CK: The style of play is very different in some aspects as it can be a lot of kick and rush
but also there are some very good quick players. I must add the referees are very different
here and do try to slow the game down a lot which can be frustrating. Also the formations of most teams are different to England and you will rarely see a team play the standard 442.
FR: Obviously you can’t say too much, but do you envisage staying long term in Iceland, or do you see it as a stepping stone back in to the British game or elsewhere in Europe?
CK: At the moment I’m still in the settling in period but I do feel my time in England is over whether the option is there or not. I have experienced 10 years in league 2 making roughly 250 appearances and feel now the time is right at the age of 27 to try a new country. If an opportunity came along from another country then of course I’d look at it as I’m very open minded but for now I’m 100% committed to FC Thor.
FR: How have you adapted to living in Iceland? What are the notable differences from life as a footballer in the UK?
CK: The team I’m playing for is based in a very small town, where you are noticed a lot more than in England.

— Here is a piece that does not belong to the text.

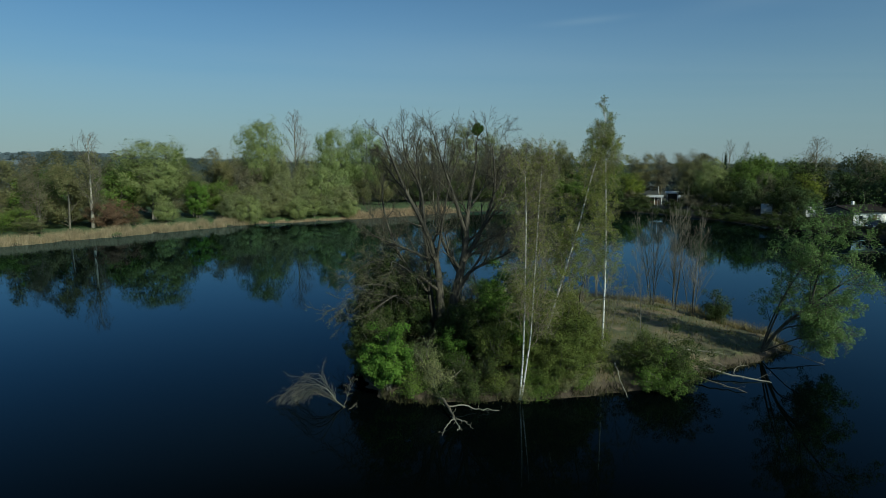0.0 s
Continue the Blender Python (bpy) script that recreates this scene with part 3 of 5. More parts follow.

I feel the culture here is very different and a lot more relaxed than England which suits me down to the ground. The notable differences I’d say are the culture, also the club have an alcohol ban 7 days before any game which I think is very good and professional as we’ve all seen the way it can get in England.
The players are very close where as in England there can be divides amongst squads. For example when we won the Icelandic cup semi-final we went along to the fans club house and mixed with them after the game, something which I’ve never experienced in England and was quite overwhelmed by. They gave me one of their own supporters t-shirts with the Icelandic phrase “die for the club” written on it.
FR: Does it help having the likes of Marc Doninger, Tomi Ameobi, Gary Martin and Nicky
Deverdics playing in Iceland as well? Do you have much contact with the other players there?
CK: Those players are in the south of the country and also in the league below and I’m up
in the north so I’ve yet to see them but have spoken to one or two. An old team mate of mine has just signed with a team down the road from me, a team called KA, a lad called Brian Gilmour, ex Lincoln City so that’s been great for me to have a friend here. That aside, the locals are very friendly and made me feel at home.
For those technically minded souls, some of the players and also Nick McCreery are on Twitter so if you wish to follow their progress they can be found as follows;
Clark Keltie @clarkkeltie8
Gary Martin @G1Bov
Tomi Ameobi @tomi_mobi
Nicky Deverdics @Nicky_Dev
Mark Doninger @Markdoninger
Brian Gilmour @bgilmour87
Nick McCreery @nickmccreery
I will end with two apologies. Firstly to any Icelanders reading for more than likely using dreadful grammar and punctuation for any Icelandic used, and secondly to any other Brits playing in Iceland who I have missed. I have featured the ones I am aware of that have been facilitated in their moves by Nick McCreery. Feel free to leave a comment for any I have missed.
EDIT: On 18th August after helping ÍA Akranes secure promotion back to the top flight, Gary Martin moved on loan to Danish second tier side FC Hjørring. As opposed to the Icelandic season which is in its final stages, the Danish league is alligned to the main European calendar.